[Clips as scene scripts]
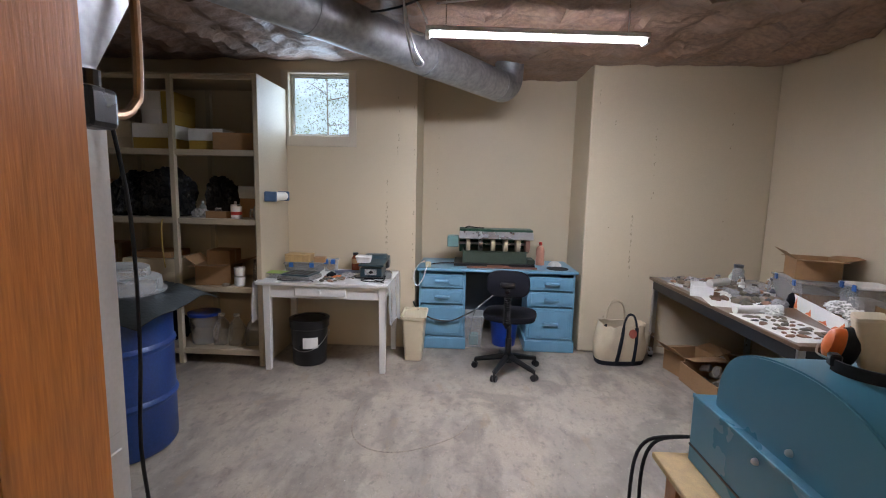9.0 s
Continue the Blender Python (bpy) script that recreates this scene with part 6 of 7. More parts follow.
# cardboard boxes with rocks on the floor
sb = thing("shallow_cardboard_box", pose(8.86, -1.03, 0, 0, 0, 3), "shallow cardboard box full of rocks on the concrete", "box")
bm = B()
for a, b in (((-0.25, -0.27, 0), (0.25, 0.27, 0.006)), ((-0.25, -0.27, 0.006), (-0.243, 0.27, 0.15)), ((0.243, -0.27, 0.006), (0.25, 0.27, 0.15)), ((-0.243, -0.27, 0.006), (0.243, -0.263, 0.15)), ((-0.243, 0.263, 0.006), (0.243, 0.27, 0.15))):
    bm = B()
    box(bm, a, b)
    part("carton_panel", bm, M_CARD, sb)
q = random.Random(31)
for k in range(26):
    s = q.uniform(0.035, 0.065)
    put(q.choice(ROCKS), pose(8.86 + q.uniform(-0.17, 0.17), -1.03 + q.uniform(-0.19, 0.19), 0.008 + 0.05 * (k % 3), 0, 0, q.uniform(0, 360)), (s * 1.3, s, s))
put(open_carton, pose(9.25, -0.90, 0, 0, 0, 12), (0.26, 0.30, 0.18))
put(open_carton, pose(9.12, -1.28, 0, 0, 0, -20), (0.24, 0.24, 0.16))

# white jug and pan on the floor
jg = thing("white_plastic_jug", pose(7.62, -1.02, 0), "white translucent wide-mouthed plastic jug on the floor", "jug")
bm = B()
lathe(bm, [(0, 0), (0.085, 0), (0.092, 0.01), (0.092, 0.16), (0.075, 0.19), (0.058, 0.20), (0.058, 0.225), (0.053, 0.225), (0.053, 0.2), (0.086, 0.16), (0.086, 0.012), (0, 0.008)], 28)
part("body", bm, mat("translucent_white_plastic", (0.70, 0.70, 0.68), 0.3, alpha=0.8), jg, smooth=True)
gp = thing("grey_pan", pose(7.38, -0.96, 0), "dull grey metal pan on the floor", "pan")
bm = B()
lathe(bm, [(0, 0), (0.12, 0), (0.14, 0.10), (0.146, 0.10), (0.146, 0.106), (0.136, 0.106), (0.117, 0.006), (0, 0.006)], 30)
part("pan", bm, M_STEEL, gp, smooth=True)
bm = B()
pipe(bm, [(-0.13, 0.02, 0.095), (-0.22, 0.10, 0.11), (-0.30, 0.17, 0.12)], 0.011, 8)
part("handle", bm, M_PLAST, gp)

# ---- on the brown table ----
tz = 0.7335
def flat_paper(x, y, rz, w, d, label="sheet of white paper on the table"):
    t = thing("paper_sheet", pose(x, y, tz + 0.0008, 0, 0, rz), label, "paper", "paper sheets on the table")
    bm = B()
    box(bm, (-w / 2, -d / 2, 0), (w / 2, d / 2, 0.0012))
    part("sheet", bm, M_PAPER, t)
    return t
flat_paper(8.12, -0.86, 2, 0.58, 0.33, "white paper towel spread with stone slices")
flat_paper(8.72, -0.83, -14, 0.34, 0.24)
flat_paper(9.25, -0.85, 8, 0.30, 0.22)
flat_paper(9.05, -1.12, 35, 0.21, 0.15)
flat_paper(9.42, -1.05, -20, 0.24, 0.17)
flat_paper(8.68, -1.06, 60, 0.20, 0.14)
for k in range(30):
    s = q.uniform(0.016, 0.034)
    put(q.choice(ROCKS), pose(8.12 + 0.08 * ((k % 6) - 2.6) + q.uniform(-0.02, 0.02), -0.86 + 0.055 * ((k // 6) - 2) + q.uniform(-0.015, 0.015), tz + 0.002, 0, 0, q.uniform(0, 360)), (s * 1.2, s * 0.8, s * 0.35), "thin polished stone slice on paper")
for k in range(150):
    s = q.uniform(0.014, 0.04)
    put(q.choice(ROCKS), pose(q.uniform(8.60, 9.58), q.uniform(-1.30, -0.78), tz + 0.001, 0, 0, q.uniform(0, 360)), (s * q.uniform(1.1, 1.8), s, s * 0.7))
for x, y, s in ((9.38, -0.92, 0.05), (8.95, -1.0, 0.045), (9.05, -1.22, 0.05), (8.62, -1.14, 0.045)):
    put(PBAG, pose(x, y, tz, 0, 0, 300 * s * x), (s * 1.7, s * 1.3, s * 0.8))
for x, y, s in ((9.12, -0.93, 0.05), (8.88, -0.90, 0.05), (8.42, -0.95, 0.06)):
    put(CLOTH, pose(x, y, tz, 0, 0, 900 * s), (s * 1.5, s, s * 0.6), "crumpled white tissue on the table")
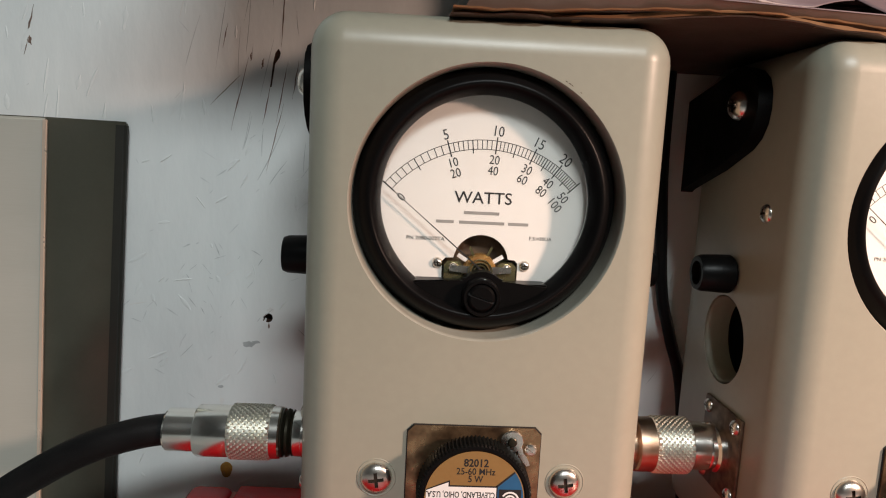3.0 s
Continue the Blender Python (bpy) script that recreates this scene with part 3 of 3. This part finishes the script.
def build_cable():
    cable = thing("coaxial_cable", "thick black coaxial cable with a plated knurled plug", "cable")
    yc, zc = 0.035, 0.0472
    at = (-0.0507, yc, zc)
    part("collar", lathe([(0, 0.0010), (0.0074, 0.0010), (0.0078, 0.0014), (0.0078, 0.0066), (0.0074, 0.0072), (0, 0.0072)], "-x", at, 40), SILVER, cable)
    part("gasket", lathe([(0.0060, 0.0070), (0.0074, 0.0070), (0.0078, 0.0076), (0.0070, 0.0081), (0.0079, 0.0087), (0.0082, 0.0095), (0.0072, 0.0101), (0.0083, 0.0107), (0.0080, 0.0115), (0.0060, 0.0116)], "-x", at, 40), OLIVE, cable, "dark olive grooved collar")
    part("nut_edge", lathe([(0.0070, 0.0114), (0.0084, 0.0114), (0.0088, 0.0119), (0.0088, 0.0146), (0.0070, 0.0146)], "-x", at, 48), SILVER, cable)
    part("nut", knurl(0.0091, 0.0145, 0.0287, "-x", at, 30, 7, 0.00042), KNURL, cable, "knurled plated coupling nut")
    part("sleeve", lathe([(0.0070, 0.0286), (0.0087, 0.0286), (0.0087, 0.0393), (0.0083, 0.0399), (0.0070, 0.0399)], "-x", at, 48), SILVER, cable)
    part("tail", lathe([(0.0055, 0.0396), (0.0072, 0.0396), (0.0072, 0.0496), (0.0067, 0.0502), (0.0055, 0.0502)], "-x", at, 48), SILVER, cable)
    pts = [(-0.092, yc, zc), (-0.102, yc, 0.0470), (-0.113, yc - 0.001, 0.0450), (-0.127, yc - 0.002, 0.0402), (-0.142, yc - 0.003, 0.0320), (-0.158, yc - 0.004, 0.0205), (-0.176, yc - 0.006, 0.002), (-0.190, yc - 0.008, -0.018), (-0.203, yc - 0.01, -0.034), (-0.225, yc - 0.012, BENCH_Z + 0.0056), (-0.30, yc - 0.02, BENCH_Z + 0.0054)]
    part("cord", tube(pts, 0.0053, 24), RUBBER, cable, "matt black cord")
    return cable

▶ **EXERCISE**
Pull out each line containing the word "Blender" and copy it.

▶ **THE ANSWER**
Continue the Blender Python (bpy) script that recreates this scene with part 6 of 7. More parts follow.
Continue the Blender Python (bpy) script that recreates this scene with part 3 of 3. This part finishes the script.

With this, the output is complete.